The damage to James may already be done. In his efforts to avoid being implicated in the scandal, James told Parliament that he was unaware that phone hacking was widespread when he authorized a massive payment to settle Taylor's suit. Yet a recently unearthed email chain shows that company officials had alerted James to the scale of the problem. James has since claimed that he didn't fully read the emails. An upcoming parliamentary report into the testimony is expected to spell further trouble for him.

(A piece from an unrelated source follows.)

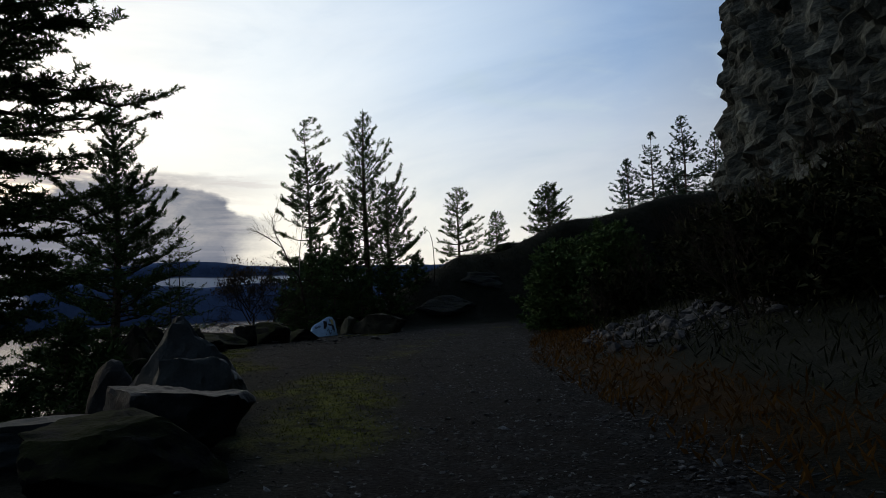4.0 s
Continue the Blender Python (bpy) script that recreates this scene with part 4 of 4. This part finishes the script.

James's role in the crisis is said to be driving a wedge into the Murdoch family, in particular between him and his sister, Elisabeth. "There is no doubt that Elisabeth feels that James has damaged the company, and that it was his failure to take action despite all the emails that apparently passed his desk on the mounting crisis that the company finds itself in these difficulties," the source close to the family says. "But dumping on James just protects Rupert," the source adds, pointing out that it was Rupert's two most trusted lieutenants, Les Hinton and Rebekah Brooks, who presided over News International when most of the alleged wrongdoing took place. Hinton led News International from 1995 to 2007, while Brooks edited both The Sun and News of the World before becoming CEO of News International in 2009. Both have resigned from the company.

Meanwhile, Murdoch's visit was largely seen as a PR coup, showing that the mogul is still in the game and buckling down for a fight. "This is a proper fightback," one Sun journalist told The Guardian. "We are carrying on despite everything."